|Angola Table of Contents
As Portugal became preoccupied with the Ndongo Kingdom as a source of slaves, two inland Mbundu states--Matamba and Kasanje-- prospered. Little is known of Matamba before the seventeenth century, but in 1621 Nzinga (called Jinga by the Portuguese), the sister of the ngola a kiluanje, convinced the Portuguese to recognize Ndongo as an independent monarchy and to help the kingdom expel the Imbangala people from its territory. Three years later, according to some sources, Nzinga poisoned her brother and succeeded him as monarch. Unable to negotiate successfully with a series of Portuguese governors, however, she was eventually removed. Nzinga and many of her followers traveled east and forged alliances with several groups. She finally ascended to the throne of the Matamba Kingdom. From this eastern state, she pursued good relations with the Dutch during their occupation of the area from 1641 to 1648 and attempted to reconquer Ndongo. After the Dutch expulsion, Nzinga again allied with the Portuguese. A dynamic and wily ruler, Nzinga dominated Mbundu politics until she died in 1663. Although she dealt with the Europeans, in modern times Nzinga has been remembered by nationalists as an Angolan leader who never accepted Portuguese sovereignty.

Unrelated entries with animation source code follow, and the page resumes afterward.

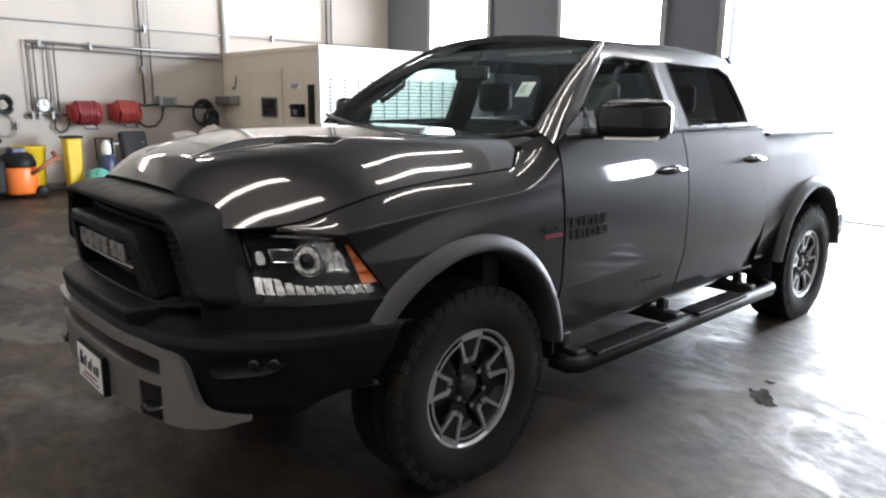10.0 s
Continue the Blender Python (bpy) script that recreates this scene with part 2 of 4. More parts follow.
def tube_into(bm, pts, r, n=10, closed=False):
    """A round bar along points."""
    pts = [Vector(p) for p in pts]
    rings = []
    count = len(pts)
    up = Vector((0.12, 0.23, 0.97))
    for i, p in enumerate(pts):
        a = pts[(i - 1) % count] if (closed or i > 0) else p
        b = pts[(i + 1) % count] if (closed or i < count - 1) else p
        d = (b - a).normalized()
        s = d.cross(up)
        if s.length < 0.05:
            s = d.cross(Vector((1, 0, 0)))
        s.normalize()
        t = s.cross(d)
        rings.append([bm.verts.new(p + r * (math.cos(2 * math.pi * k / n) * s + math.sin(2 * math.pi * k / n) * t)) for k in range(n)])
    for i in range(count if closed else count - 1):
        A, B = rings[i], rings[(i + 1) % count]
        for k in range(n):
            bm.faces.new((A[k], A[(k + 1) % n], B[(k + 1) % n], B[k]))
    if not closed:
        bm.faces.new(rings[0])
        bm.faces.new(rings[-1][::-1])


def tube(pts, r, n=10, closed=False):
    bm = bmesh.new()
    tube_into(bm, pts, r, n, closed)
    bmesh.ops.recalc_face_normals(bm, faces=bm.faces)
    return bm


def lathe(profile, n=48, axis="x"):
    """A turned body from (radius, height) pairs about x or z."""
    bm = bmesh.new()
    rings = []
    for r, h in profile:
        ring = []
        for k in range(n):
            a = 2 * math.pi * k / n
            c, s = r * math.cos(a), r * math.sin(a)
            ring.append(bm.verts.new((h, c, s) if axis == "x" else (c, s, h)))
        rings.append(ring)
    for A, B in zip(rings, rings[1:]):
        for k in range(n):
            bm.faces.new((A[k], A[(k + 1) % n], B[(k + 1) % n], B[k]))
    bmesh.ops.recalc_face_normals(bm, faces=bm.faces)
    return bm


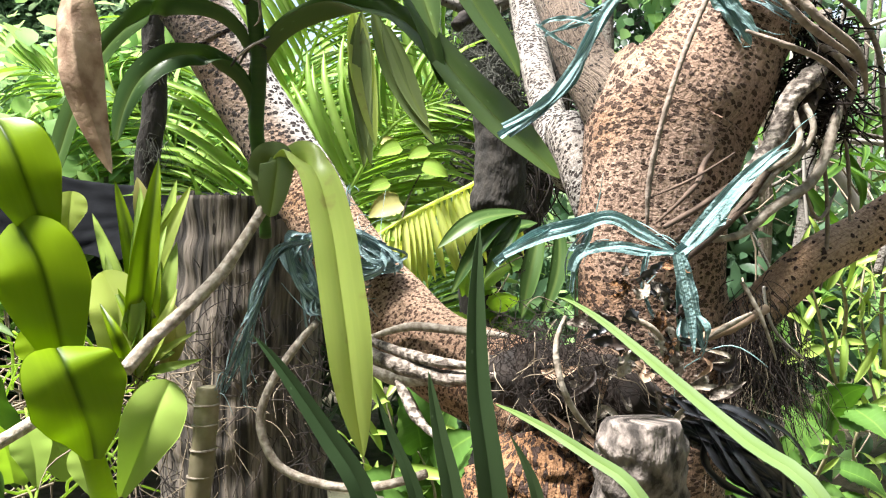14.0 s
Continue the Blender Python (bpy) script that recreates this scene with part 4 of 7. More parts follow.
trunk_tie = tie("frayed blue-green raffia knotted round the tree trunk", [
    ([(0.105, 0.7, 1.156), (0.135, 0.7, 1.173), (0.181, 0.722, 1.184), (0.206, 0.715, 1.175), (0.229, 0.705, 1.16)], 0.013, 2, M_RAFFIA),
    ([(0.165, 0.735, 1.163), (0.19, 0.715, 1.164), (0.229, 0.705, 1.158)], 0.011, 2, M_RAFFIA),
    ([(0.228, 0.703, 1.158), (0.251, 0.7, 1.18), (0.279, 0.7, 1.21), (0.315, 0.71, 1.23)], 0.013, 2, M_RAFFIA),
    ([(0.229, 0.7, 1.158), (0.227, 0.69, 1.133), (0.23, 0.687, 1.111), (0.233, 0.69, 1.093)], 0.018, 2, M_RAFFIA),
    ([(0.178, 0.715, 1.182), (0.162, 0.715, 1.159), (0.161, 0.73, 1.132)], 0.007, 2, M_RAFFIA_DARK),
    ([(0.207, 0.7, 1.162), (0.201, 0.695, 1.137), (0.212, 0.7, 1.114)], 0.006, 2, M_RAFFIA),
], 10)
for k, (pts, w) in enumerate([([(0.103, 0.7, 1.155), (0.131, 0.7, 1.173), (0.161, 0.7, 1.18), (0.181, 0.7, 1.184), (0.206, 0.7, 1.172), (0.226, 0.7, 1.159)], 0.0084), ([(0.108, 0.695, 1.16), (0.133, 0.695, 1.17), (0.155, 0.695, 1.175), (0.178, 0.695, 1.181), (0.2, 0.695, 1.169), (0.222, 0.695, 1.16)], 0.0056), ([(0.153, 0.7, 1.149), (0.158, 0.7, 1.159), (0.175, 0.7, 1.164), (0.202, 0.7, 1.16), (0.225, 0.7, 1.159)], 0.008), ([(0.162, 0.694, 1.162), (0.184, 0.694, 1.165), (0.207, 0.694, 1.161), (0.223, 0.694, 1.16)], 0.005), ([(0.224, 0.695, 1.159), (0.242, 0.695, 1.174), (0.262, 0.695, 1.197), (0.285, 0.7, 1.215), (0.313, 0.71, 1.229)], 0.0113), ([(0.226, 0.69, 1.165), (0.247, 0.69, 1.188), (0.267, 0.69, 1.208), (0.303, 0.7, 1.231)], 0.0082), ([(0.22, 0.688, 1.159), (0.222, 0.688, 1.137), (0.223, 0.688, 1.115), (0.225, 0.688, 1.095)], 0.0111), ([(0.22, 0.686, 1.159), (0.226, 0.686, 1.137), (0.231, 0.686, 1.115), (0.236, 0.686, 1.096)], 0.0111), ([(0.216, 0.682, 1.159), (0.221, 0.682, 1.137), (0.226, 0.682, 1.116), (0.228, 0.682, 1.095)], 0.0081), ([(0.204, 0.7, 1.158), (0.201, 0.7, 1.14), (0.205, 0.7, 1.126), (0.212, 0.7, 1.111)], 0.0037), ([(0.168, 0.7, 1.177), (0.164, 0.7, 1.166), (0.156, 0.7, 1.149), (0.154, 0.7, 1.134)], 0.0036)]):
    part("ribbon", blade("ribbon", pts, w, n0=(0.4 - 0.3 * (k % 3), -1, 0.3), n1=(-0.3 + 0.35 * (k % 2), -1, 0.2), fold=0.45 - 0.25 * (k % 2), fold_tip=0.3, profile="blade", rows=44, cols=8, thick=0.0003, wave=0.12), M_RAFFIA, trunk_tie, "flat folded raffia ribbon")
fork_tie = tie("blue-green raffia knotted round the upper fork", [
    ([(0.156, 0.76, 1.315), (0.195, 0.76, 1.331), (0.229, 0.76, 1.356)], 0.007, 3, M_RAFFIA),
    ([(0.277, 0.745, 1.347), (0.285, 0.735, 1.33), (0.296, 0.735, 1.311)], 0.014, 4, M_RAFFIA),
    ([(0.276, 0.742, 1.35), (0.307, 0.74, 1.342), (0.342, 0.75, 1.33), (0.403, 0.78, 1.349)], 0.008, 3, M_RAFFIA_DARK),
], 30)
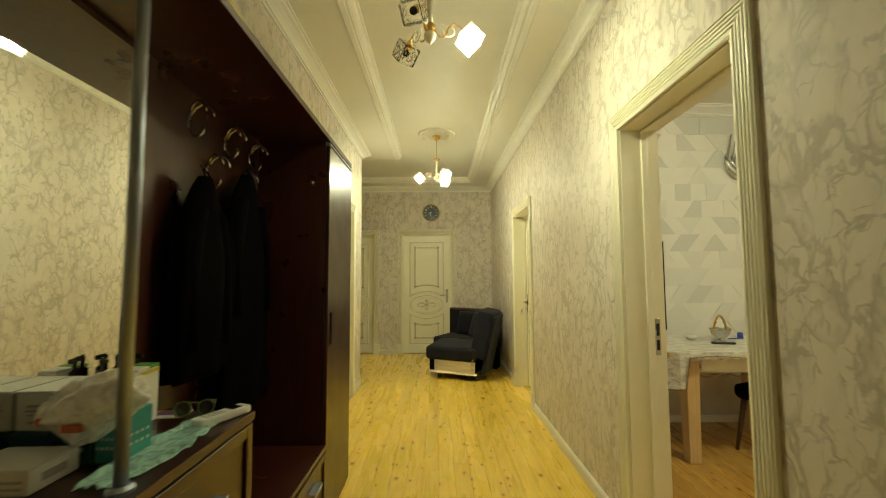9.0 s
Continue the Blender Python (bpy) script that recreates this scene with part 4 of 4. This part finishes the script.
def sofa():
    s = thing("corner_sofa", "dark slate-blue fabric corner sofa with a wooden ledge", "sofa", pose(0, 0, 0))
    part("seat", cushion([(-0.205, 6.325), (0.425, 6.035), (0.66, 6.78), (0.0, 7.10)], 0.235, 0.405, 0.045, seed=1.0), SLATE, s, "slate-blue velour seat", True)
    part("seat", cushion([(-0.125, 7.20), (0.012, 7.095), (0.66, 6.79), (0.66, 7.26), (0.17, 7.72)], 0.235, 0.405, 0.045, seed=5.0), SLATE, s, "slate-blue velour seat", True)
    part("backrest", block([(0.345, 6.10, 0.30), (0.525, 6.02, 0.26), (0.68, 6.395, 0.26), (0.50, 6.475, 0.30)],
                           [(0.475, 6.215, 0.862), (0.665, 6.125, 0.822), (0.825, 6.485, 0.858), (0.635, 6.575, 0.892)], 0.028), SLATE, s, "padded slate-blue backrest leaning back", True)
    part("backrest", cushion([(0.15, 7.725), (0.205, 7.83), (0.68, 7.52), (0.85, 7.18), (0.855, 6.78), (0.69, 6.76), (0.66, 7.0), (0.60, 7.22), (0.48, 7.45)], 0.30, 0.775, 0.02, (0.0, 0.02), 0.005, seed=12.0), SLATE, s, "padded slate-blue backrest", True)
    part("back_panel", block([(0.48, 6.055, 0.085), (0.53, 6.03, 0.085), (0.675, 6.385, 0.085), (0.62, 6.41, 0.085)],
                             [(0.655, 6.13, 0.78), (0.688, 6.112, 0.78), (0.846, 6.468, 0.81), (0.815, 6.485, 0.81)], 0.01), SLATE, s, "slate-blue cloth back of the folded backrest", True)
    led = part("ledge", soften(prism(bmesh.new(), [(0.155, 7.745), (0.20, 7.865), (0.50, 7.72), (0.74, 7.53), (0.865, 7.26), (0.885, 6.84), (0.80, 6.82), (0.76, 7.16), (0.63, 7.38), (0.44, 7.58)], 0.776, 0.797), 0.004, 2), WALNUT, s, "brown wooden ledge along the back")
    part("cup_hole", lathe(bmesh.new(), [(0.035, 0.7972), (0.038, 0.7995), (0.034, 0.8002), (0.03, 0.7976)], 20, (0.69, 7.33, 0)), BLACK, led, "dark round cup holder")
    # base
    part("base", prism(bmesh.new(), [(-0.10, 6.345), (0.41, 6.11), (0.66, 6.78), (0.66, 7.2), (0.2, 7.62), (-0.06, 7.2), (0.03, 7.05)], 0.078, 0.234), CLOTH_BLACK, s)
    d = Vector((0.59, -0.29, 0)).normalized()
    ang = math.degrees(math.atan2(d.y, d.x))
    fm = pose(-0.15, 6.345, 0, 0, 0, ang)
    fb = part("front_board", soften(boxed(0.075, 0.635, -0.012, 0.004, 0.10, 0.236), 0.002, 1), BIRCH, s, "bare pale wooden board", at=fm)
    part("rail", soften(prism(bmesh.new(), [(0.0, -0.035), (0.66, -0.035), (0.66, 0.0), (0.0, 0.0)], 0.076, 0.10, (0, 0.018)), 0.003, 1), BIRCH, s, "pale wooden rail", at=fm)
    for x, z in ((0.10, 0.21), (0.10, 0.13), (0.12, 0.21), (0.12, 0.13), (0.59, 0.21), (0.59, 0.13), (0.61, 0.15), (0.61, 0.20), (0.42, 0.20)):
        part("screw_hole", lathe(bmesh.new(), [(0.005, 0.0), (0.005, 0.0007)], 8), BLACK, fb, at=pose(x, -0.0125, z, 90, 0, 0))
    part("hinge_arm", tube(bmesh.new(), [(0.60, -0.016, 0.13), (0.585, -0.02, 0.19), (0.60, -0.016, 0.25), (0.625, -0.012, 0.285)], 0.009, 8), NICKEL, s, "pale metal folding hinge", True, at=fm)
    part("fabric_flap", soften(boxed(0.0, 0.07, -0.004, 0.03, 0.09, 0.24), 0.006, 2), CLOTH_BLACK, s, at=fm)
    for x, y in ((-0.02, 6.38), (0.40, 6.20), (0.55, 6.72), (0.02, 7.18), (0.22, 7.55)):
        part("leg", lathe(bmesh.new(), [(0.018, 0.0005), (0.024, 0.02), (0.024, 0.0775)], 12, (x, y, 0)), WALNUT, s)
    part("skirt", prism(bmesh.new(), [(0.74, 6.80), (0.80, 6.78), (0.86, 6.95), (0.86, 7.15), (0.22, 7.80), (0.21, 7.72), (0.70, 7.15)], 0.001, 0.30), CLOTH_BLACK, s, "black lining cloth behind the back")
    return s


sofa()


def pillow(m, size, label):
    p = thing("cushion", label, "cushion", m, group="sofa cushions")
    bm = bmesh.new()
    n = 14
    for side in (1, -1):
        g = [[bm.verts.new(((i / n - 0.5) * size * (1 - 0.05 * (1 - (2 * j / n - 1) ** 2)), side * 0.065 * ((1 - (2 * i / n - 1) ** 4) * (1 - (2 * j / n - 1) ** 4)) ** 0.6 + side * 0.0005, (j / n) * size)) for j in range(n + 1)] for i in range(n + 1)]
        for i in range(n):
            for j in range(n):
                bm.faces.new((g[i][j], g[i + 1][j], g[i + 1][j + 1], g[i][j + 1]))
    bmesh.ops.remove_doubles(bm, verts=bm.verts, dist=0.0015)
    c = part("cover", bm, SLATE, p, smooth=True)
    h = size / 2
    part("piping", tube(bmesh.new(), [(-h, 0, 0), (h, 0, 0), (h, 0, size), (-h, 0, size)], 0.005, 6, True), SLATE, p, smooth=True)


pillow(pose(0.39, 7.36, 0.408, -14, 0, -42), 0.36, "dark slate cushion leaning in the sofa's corner")
pillow(pose(0.50, 7.02, 0.408, -18, 0, -68), 0.38, "dark slate cushion leaning on the backrest")


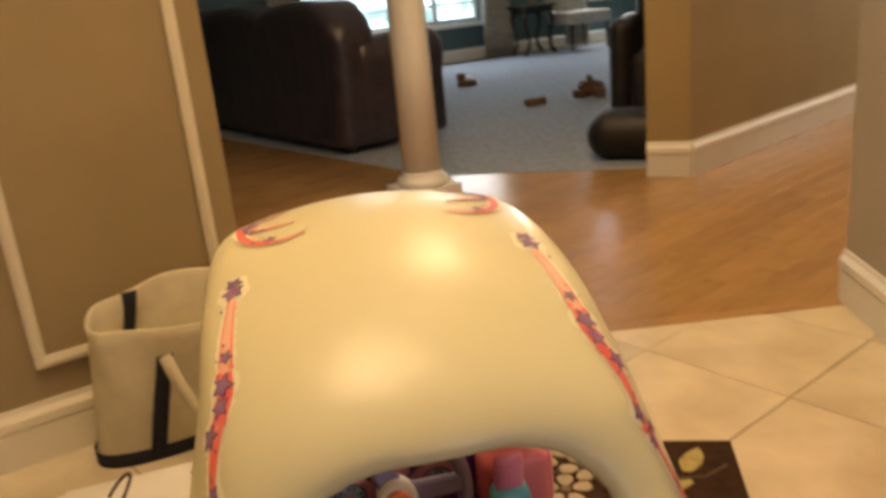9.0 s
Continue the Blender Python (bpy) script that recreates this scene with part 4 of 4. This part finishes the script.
for cx, sg in ((-0.049, 1), (0.050, -1)):
    surround = [(cx + 0.031 * math.cos(a) * (1 + 0.10 * math.cos(2 * a + 0.6 * sg)), 0.001 + 0.0235 * math.sin(a) * (1 + 0.10 * math.sin(3 * a))) for a in np.linspace(0, 2 * math.pi, 28, endpoint=False)]
    dash.shape("dial_surround", surround, STKPINK, body, 0.0008, "bright pink dial sticker", 0.01)
    round_ = lambda r: [(cx + 0.002 + r * math.cos(a), -0.002 + r * math.sin(a)) for a in np.linspace(0, 2 * math.pi, 24, endpoint=False)]
    dash.shape("dial_shadow", round_(0.0188), STARDK, body, 0.0011, cell=0.01)
    dash.shape("dial", round_(0.0172), DIALFACE, body, 0.0014, cell=0.01)
    dash.shape("dial_heart", star(cx + 0.002, -0.001, 0.0050, 0, 0.75), STREAK, body, 0.0019, cell=0.02)
    for k in range(11):
        a = radians(215 - 25 * k)
        x, y = cx + 0.002 + 0.0132 * math.cos(a), -0.002 + 0.0132 * math.sin(a)
        dash.shape("dial_mark", rounded(x, y, 0.0015, 0.0019, 0.0012, 2), WHITEP if k % 3 == 1 else STKNAVY, body, 0.0018, cell=0.02)
    for k in range(3):
        dash.shape("dial_mark", rounded(cx - 0.003 + 0.005 * k, -0.0105, 0.0010, 0.0024, 0.0008, 2), STKNAVY, body, 0.0018, cell=0.02)
dash.shape("dial_surround", rounded(0.0, 0.018, 0.022, 0.007, 0.006), STKPINK, body, 0.0008, cell=0.01)
bon = Decal(body_tree, (0, 0.560, 0.39), (1, 0, 0), (0, 1, 0))
def flower_outline(cx, cy, r, turn):
    """Closed outline of a five-petalled flower with rounded petals."""
    steps = np.linspace(0, 2 * math.pi, 40, endpoint=False)
    return [(cx + r * (0.60 + 0.40 * abs(math.cos(2.5 * a)) ** 0.7) * math.cos(a + turn), cy + r * (0.60 + 0.40 * abs(math.cos(2.5 * a)) ** 0.7) * math.sin(a + turn)) for a in steps]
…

After Nzinga's death, a succession struggle ensued, and the new ruler tried to reduce Portuguese influence. Following their practice with the Ndongo, the Portuguese forced him out and placed their own candidate, Kanini, on the throne. Kanini coveted the nearby kingdom of Kasanje--peopled by Mbundu but ruled by Imbangala--for its role in the slave trade. Once he had consolidated power, in 1680 Kanini successfully moved against Kasanje, which was undergoing a succession crisis of its own. Kanini's defeat of the Kasanje state made his Portuguese benefactors realize that as his empire expanded, Kanini was increasingly threatening their own slaving interests. Subsequently, Kanini defeated a Portuguese military expedition sent against him, although he died soon after. In 1683 Portugal negotiated with the new Matamba queen to halt further attempts to conquer Kasanje territory and, because of mounting competition from other European powers, convinced her to trade exclusively with Portugal.